Les conflits de régulation sont d’une autre nature ; ils portent sur des règles ; ils illustrent le heurt entre régulation autonome (celle des salariés et de leurs représentants) et régulation de contrôle (celle de l’employeur) pour user du vocabulaire de Jean-Daniel Reynaud. L’enjeu est la définition d’un système de règles que chaque partie estime pour elle plus favorable.
Les conflits valoriels, enfin, portent sur des valeurs ou sur des principes. Ici la symbolique l’emporte sur le stratégique. Exemples de ce type de conflit : les disputes à propos des salles de prière dans les entreprises, les menus halal à la cantine, les créneaux réservés aux femmes musulmanes dans les piscines publiques, etc.
Dans ces trois cas-types de situation conflictuelle, le rôle et la pratique du médiateur ne peuvent évidemment être les mêmes ; la négociation pour résoudre chacun de ces types de conflit n’est d’ailleurs pas la même… On ne peut pas trop compromettre dans un conflit valoriel – car aucun protagoniste n’acceptera une demi-valeur ou un demi-principe… Je rappelle que la Controverse de Valladolid, opposant Bartolomé de Las Casas et l’inquisiteur Juan de Sepulveda se clôt par une sentence non compromissoire : « L’indigène a une âme mais pas aussi grande que le blanc d’Europe »… Il est ici difficile de « couper la poire en deux » – sauf à donner dans l’absurde du théâtre d’Eugène Ionesco, avec ce pompier qui « parfois est derrière la porte et parfois n’est pas derrière la porte »… La résolution d’un conflit valoriel ne semble possible que via sa requalification en simple conflit d’échange ou par la création d’un consensus autour d’une méta-valeur…

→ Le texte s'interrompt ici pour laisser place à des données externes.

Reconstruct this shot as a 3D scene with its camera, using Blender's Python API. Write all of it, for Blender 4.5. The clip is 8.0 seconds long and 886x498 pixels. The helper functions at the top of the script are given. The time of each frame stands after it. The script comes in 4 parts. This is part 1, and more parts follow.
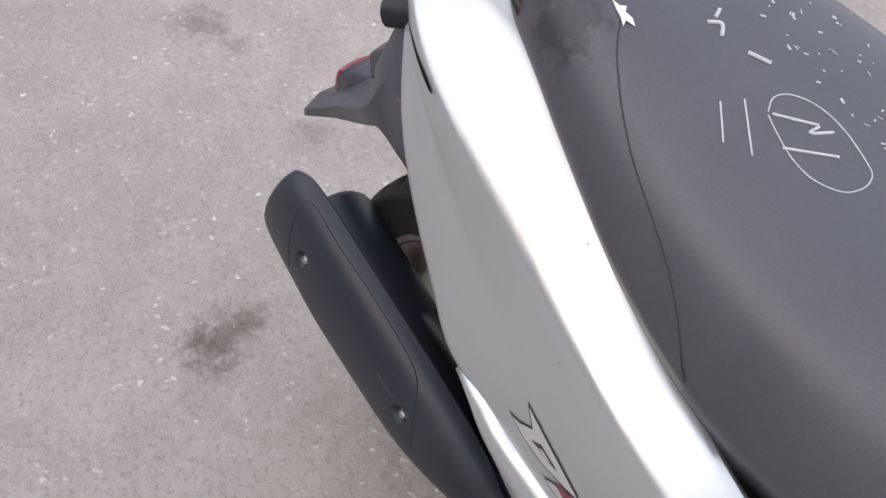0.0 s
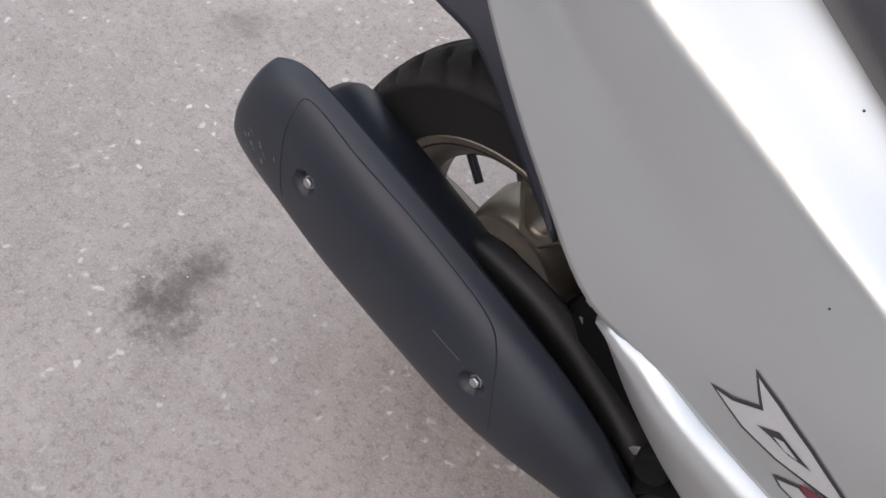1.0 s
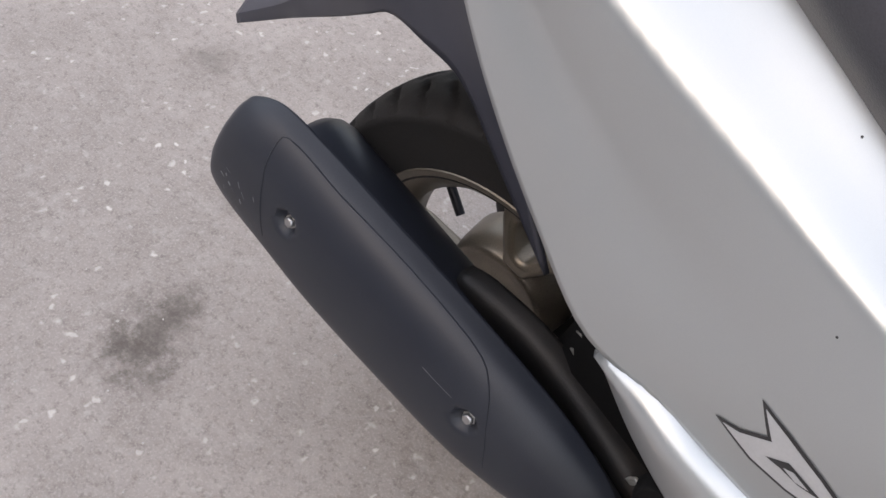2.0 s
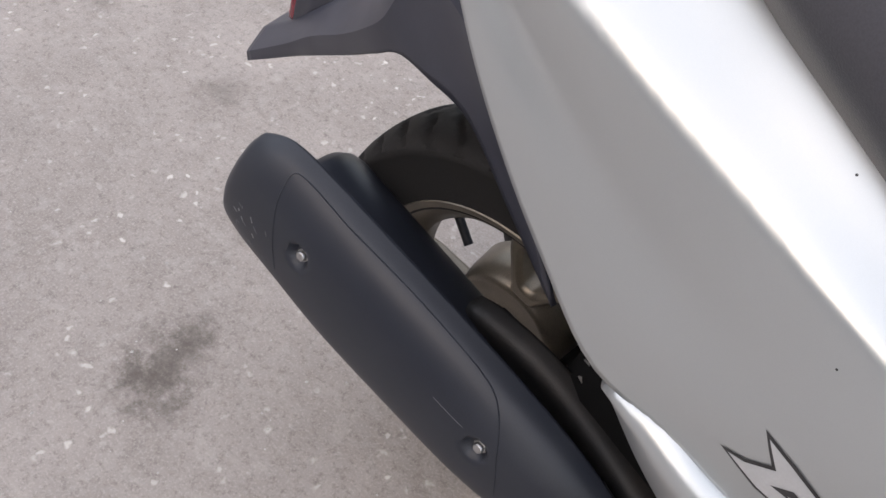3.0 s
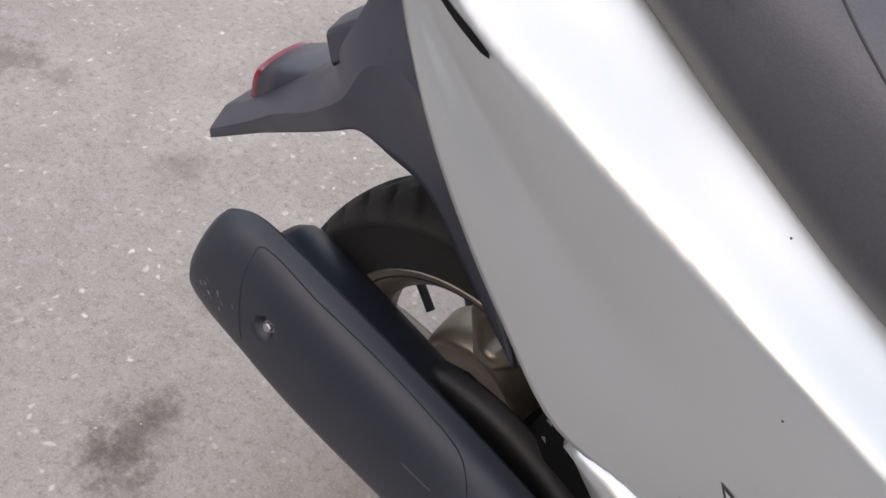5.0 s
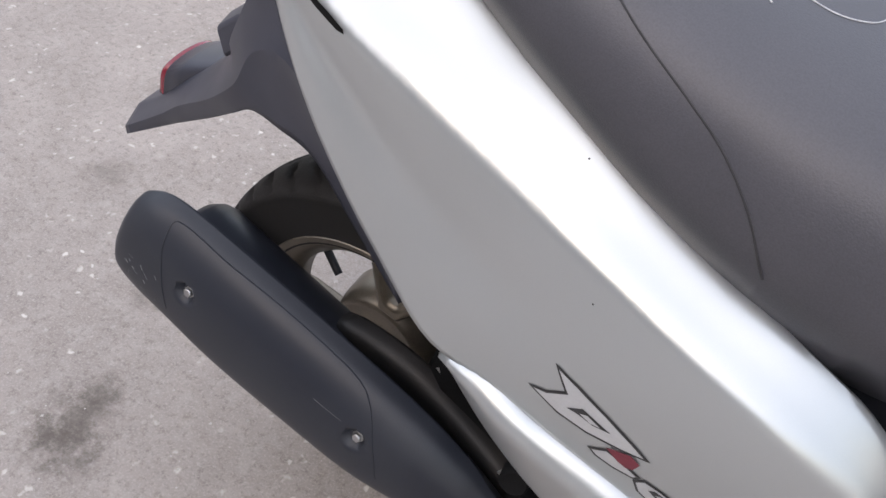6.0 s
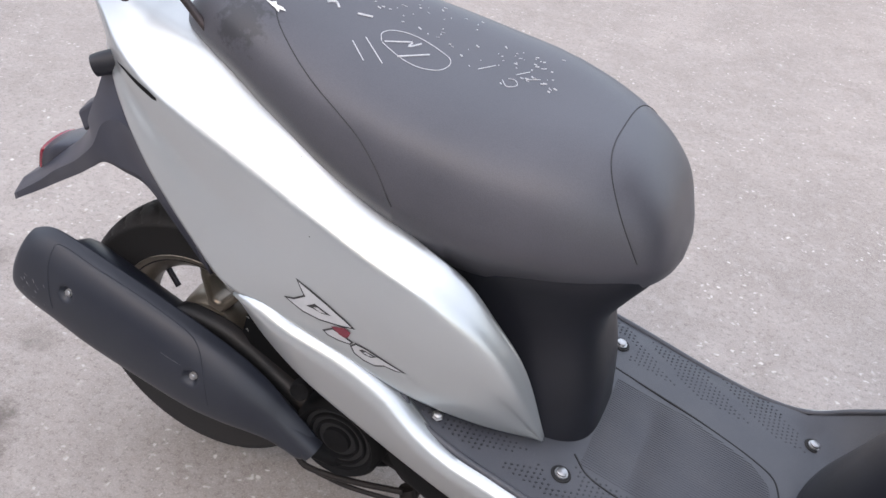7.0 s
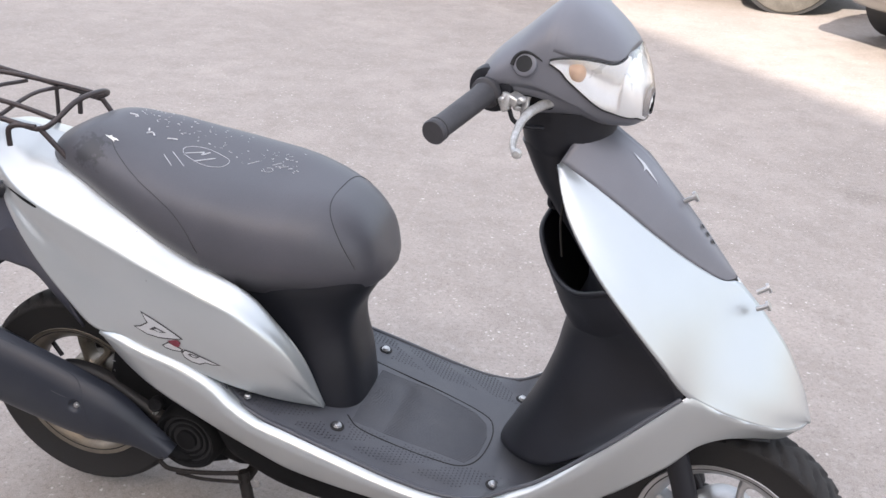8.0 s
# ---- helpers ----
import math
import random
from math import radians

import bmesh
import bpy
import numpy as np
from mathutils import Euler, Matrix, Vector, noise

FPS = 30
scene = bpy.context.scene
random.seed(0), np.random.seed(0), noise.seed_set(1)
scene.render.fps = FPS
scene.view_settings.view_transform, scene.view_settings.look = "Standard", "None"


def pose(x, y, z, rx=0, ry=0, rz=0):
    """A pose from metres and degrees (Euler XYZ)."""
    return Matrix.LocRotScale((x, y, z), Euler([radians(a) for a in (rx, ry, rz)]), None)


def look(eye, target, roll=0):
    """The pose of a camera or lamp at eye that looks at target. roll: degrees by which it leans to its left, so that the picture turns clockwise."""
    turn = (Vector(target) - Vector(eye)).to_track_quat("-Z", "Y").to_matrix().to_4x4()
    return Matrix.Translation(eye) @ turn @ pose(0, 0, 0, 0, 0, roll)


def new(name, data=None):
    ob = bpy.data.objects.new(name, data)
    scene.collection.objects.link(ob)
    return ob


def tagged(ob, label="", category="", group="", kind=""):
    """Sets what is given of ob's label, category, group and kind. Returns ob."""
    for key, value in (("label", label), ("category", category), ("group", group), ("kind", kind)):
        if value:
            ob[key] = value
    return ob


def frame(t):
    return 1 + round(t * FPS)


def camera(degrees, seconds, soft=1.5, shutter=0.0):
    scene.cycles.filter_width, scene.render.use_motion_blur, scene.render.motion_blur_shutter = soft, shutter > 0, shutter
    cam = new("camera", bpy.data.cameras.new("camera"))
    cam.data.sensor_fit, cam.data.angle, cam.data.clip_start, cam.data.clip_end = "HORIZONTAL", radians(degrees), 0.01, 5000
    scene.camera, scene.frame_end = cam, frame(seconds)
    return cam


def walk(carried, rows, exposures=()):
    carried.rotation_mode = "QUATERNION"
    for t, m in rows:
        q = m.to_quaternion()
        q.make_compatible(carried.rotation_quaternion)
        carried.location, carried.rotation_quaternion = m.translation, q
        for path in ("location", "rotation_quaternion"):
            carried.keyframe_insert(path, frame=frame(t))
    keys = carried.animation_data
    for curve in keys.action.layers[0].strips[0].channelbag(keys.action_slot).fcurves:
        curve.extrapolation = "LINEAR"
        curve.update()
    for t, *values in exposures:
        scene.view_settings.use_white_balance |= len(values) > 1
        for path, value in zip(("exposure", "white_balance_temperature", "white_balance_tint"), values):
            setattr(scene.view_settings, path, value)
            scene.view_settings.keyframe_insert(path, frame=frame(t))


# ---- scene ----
cam = camera(50.6, 8.0)
EXPOSURES = [(0.0, 0.82, 7050, 16), (4.5, 0.8, 7250, 16), (6.5, 0.94, 6950, 16), (7.0, 1.11, 6900, 16), (7.5, 1.22, 6900, 16), (8.0, 1.05, 6950, 16)]
PATH = [
    (0, (0.506, -0.504, 1.076), (-0.515, 0.426, -0.371), 8.0),
    (0.5, (0.377, -0.489, 0.963), (-0.508, 0.445, -0.568), 7.3),
    (1, (0.293, -0.473, 0.871), (-0.462, 0.532, -0.685), 10.4),
    (1.5, (0.269, -0.471, 0.871), (-0.46, 0.577, -0.668), 9.8),
    (1.7, (0.275, -0.472, 0.865), (-0.451, 0.595, -0.663), 10.3),
    (3, (0.275, -0.477, 0.882), (-0.497, 0.614, -0.606), 8.8),
    (3.5, (0.279, -0.478, 0.887), (-0.506, 0.623, -0.587), 8.2),
    (4, (0.279, -0.492, 0.884), (-0.492, 0.614, -0.593), 8.5),
    (4.5, (0.275, -0.477, 0.903), (-0.509, 0.692, -0.518), 9.5),
    (4.7, (0.277, -0.483, 0.9), (-0.517, 0.708, -0.497), 9.3),
    (5.8, (0.329, -0.517, 0.927), (-0.36, 0.755, -0.454), 8.4),
    (6, (0.374, -0.547, 0.946), (-0.318, 0.741, -0.419), 7.6),
    (6.5, (0.537, -0.661, 1.014), (-0.128, 0.734, -0.255), 6.5),
    (7, (0.668, -0.851, 1.109), (0.101, 0.69, -0.033), 7.2),
    (7.5, (0.823, -1.071, 1.203), (0.398, 0.61, 0.206), 6.1),
    (7.8, (0.936, -1.196, 1.239), (0.539, 0.544, 0.337), 4.8),
    (8, (1.021, -1.301, 1.25), (0.587, 0.456, 0.397), 3.3),
]
walk(cam, [(t, look(eye, target, roll)) for t, eye, target, roll in PATH], EXPOSURES)

# ---- world and light ----
world = bpy.data.worlds.new("sky")
scene.world = world
world.use_nodes = True
wn = world.node_tree.nodes
sky = wn.new("ShaderNodeTexSky")
sky.sky_type, sky.sun_disc = "NISHITA", False
SUN_EL, SUN_AZ = radians(37), math.atan2(-0.98, -0.2)
sky.sun_elevation, sky.sun_rotation = SUN_EL, radians(90) - SUN_AZ
sky.air_density, sky.dust_density = 1.2, 3.0
wn["Background"].inputs[1].default_value = 0.15
haze = wn.new("ShaderNodeMix")
haze.data_type, haze.blend_type = "RGBA", "ADD"
haze.inputs[0].default_value = 1.0
place = wn.new("ShaderNodeTexCoord")
split = wn.new("ShaderNodeSeparateXYZ")
rise = wn.new("ShaderNodeMapRange")
for i, v in enumerate((0.0, 1.0, 0.55, 1.3)):
    rise.inputs[1 + i].default_value = v
cloud = wn.new("ShaderNodeMix")
cloud.data_type, cloud.blend_type = "RGBA", "MULTIPLY"
cloud.inputs[0].default_value = 1.0
cloud.inputs[6].default_value = (3.6, 3.85, 4.1, 1)  # thin high cloud, brighter overhead than at the skyline
world.node_tree.links.new(place.outputs["Generated"], split.inputs[0])
world.node_tree.links.new(split.outputs[2], rise.inputs[0])
world.node_tree.links.new(rise.outputs[0], cloud.inputs[7])
world.node_tree.links.new(cloud.outputs[2], haze.inputs[7])
world.node_tree.links.new(sky.outputs[0], haze.inputs[6])
world.node_tree.links.new(haze.outputs[2], wn["Background"].inputs[0])
sun = new("sun", bpy.data.lights.new("sun", "SUN"))
sun.data.energy, sun.data.angle, sun.data.color = 5.0, radians(0.45), (1.0, 0.965, 0.9)
sdir = Vector((math.cos(SUN_EL) * math.cos(SUN_AZ), math.cos(SUN_EL) * math.sin(SUN_AZ), math.sin(SUN_EL)))
sun.matrix_world = look(sdir * 30, (0, 0, 0))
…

La résolution de ces conflits d’échange, de régulation et de valeur suppose la recherche de scénarios inventifs et une nécessaire combinaison des prétentions. Cela pose le problème, nous y reviendrons dans nos échanges, du rôle de ces médiateurs dans l’exploration de scénarios novateurs, via des processus de créativité et de « remue-méninges ».